02 May 2017
Director Raoul Peck filmed I am Not Your Negro. This documentary signified James Baldwin’s focus on racial justice providing viewers with Baldwin’s theory on racism, and also the racial activisms perpetrated by Malcolm X, Martin Luther King Jr., and Medgar Evan, who were all killed for going against racial oppression. The documentary first gives viewers a summation of Baldwin’s life in which he was mentored by a white teacher and was exposed to real life oppression through literature. He then moved to France to escape the racial injustice but returned back to the US to fight against oppression through words. In relations to race, Baldwin explains that Malcolm X’s activism included a separate nation, while Martin Luther King Jr.’s activism included a nation among whites and blacks. Also, Medgar Evan’s was a civil rights activist who joined the National Association for the Advancement of Colored People and fought for black individuals against the white institution. Significantly, Baldwin believed in a “brotherhood” of all Americans in which both blacks and whites would identify their core morals and leave their differences aside to integrate a society.

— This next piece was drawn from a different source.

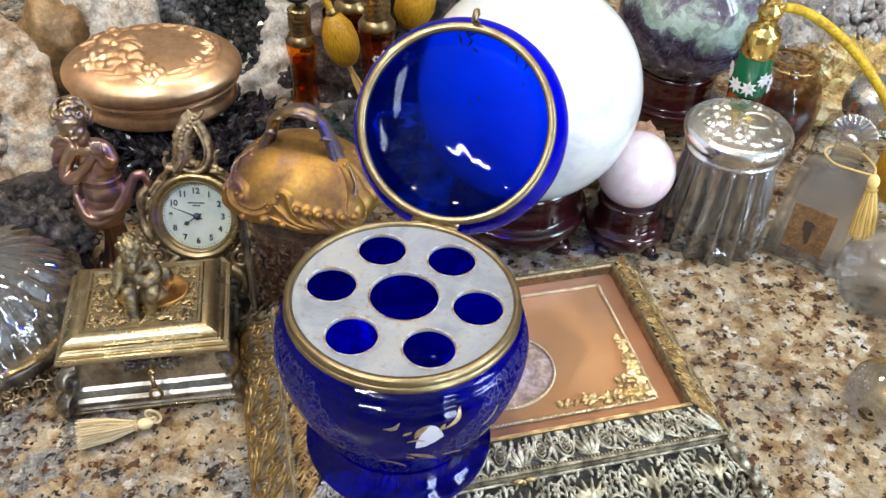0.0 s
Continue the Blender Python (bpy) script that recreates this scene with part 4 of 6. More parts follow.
def spiky(seed, c, r, count, size, lump=0.35):
    bm = lumpy(bmesh.new(), c, r, seed, lump, 3.2, 4)
    rg = random.Random(seed)
    for _ in range(count):
        d = Vector((rg.gauss(0, 1), rg.gauss(0, 1), abs(rg.gauss(0.2, 0.8)))).normalized()
        k = noise.fractal(d * 3.2 + Vector((seed * 3.1, seed * 1.7, seed * 2.3)), 0.8, 2.0, 4)
        p = Vector(c) + Vector((d.x * r[0], d.y * r[1], d.z * r[2])) * (0.95 + lump * k)
        crystal_point(bm, p, d + Vector((rg.uniform(-1, 1), rg.uniform(-1, 1), rg.uniform(-0.6, 1))), size * rg.uniform(0.8, 2.2), size * rg.uniform(0.4, 1.0), rg.choice((4, 5, 6)))
    return bm


# Spread wider to the right, so its black also fills the shadow gap there.
bk = thing("black_mineral", "black glittering crystal cluster under the gilt box", "mineral", pose(-0.195, 0.596, 0.0))
part("rock", lumpy(bmesh.new(), (0, 0, 0.032), (0.090, 0.058, 0.0415), 4, 0.35, 3.2, 4), BLACKROCK, bk, "dull black matrix", False)
tagged(part("crystal_crust", spiky(4, (0, 0, 0.032), (0.088, 0.056, 0.040), 1300, 0.0085), stone("black_crystal", [(0.35, (0.006, 0.005, 0.007)), (0.55, (0.022, 0.017, 0.022)), (0.75, (0.10, 0.08, 0.09))], 70, 0.07, 0.1), bk, "small sharp black crystals", False), kind="stuff")
bm = lumpy(bmesh.new(), (0, 0, 0.020), (0.060, 0.042, 0.030), 12, 0.35, 3.0, 4)
rg = random.Random(21)
for _ in range(420):
    d = Vector((rg.gauss(0, 1), rg.gauss(0, 1), abs(rg.gauss(0.3, 0.8)))).normalized()
    s = rg.uniform(0.0016, 0.0045)
    ellipsoid(bm, Vector((d.x * 0.062, d.y * 0.044, 0.020 + d.z * 0.034)) * rg.uniform(0.92, 1.08), s, seg=8, rings=6)
tagged(blended("bubbly_mineral", bm, stone("bubbly_black", [(0.35, (0.012, 0.010, 0.011)), (0.52, (0.05, 0.042, 0.042)), (0.72, (0.17, 0.14, 0.13))], 120, 0.2, 0.6), 0.0014, None, "", pose(-0.313, 0.482, 0.0), 2), "dull black bubbly mineral on the granite", "mineral")
tagged(part("grey_mineral", spiky(6, (0, 0, 0.03), (0.055, 0.035, 0.030), 300, 0.006), DRUSEDARK, smooth=False, m=pose(-0.066, 0.612, 0.0)), "grey crystal cluster behind the glass jar", "mineral")
tagged(part("honey_calcite", spiky(15, (0, 0, 0.034), (0.064, 0.038, 0.044), 900, 0.0045, 0.45), YELLOWROCK, smooth=False, m=pose(0.415, 0.725, 0.0)), "honey coloured calcite crystal chunk", "mineral")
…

Except for Baldwin, I knew these black figureheads who fought against racial oppression. I studied the historical contexts in which I believe are justifiable to their forms of activism. On the contrary, I did not understand Baldwin’s activism under the guise of both races having to put their differences aside when the white race was what perpetrated racism. I think that Baldwin was trying to have both parties develop peace by setting the concept that both races admit into their flaws and compromise so that there is no one to be held accountable. Thus, I disagree with Baldwin’s sayings because the notion of setting aside their differences is ridiculous when the white race frequently uses its privilege to oppress colored individuals.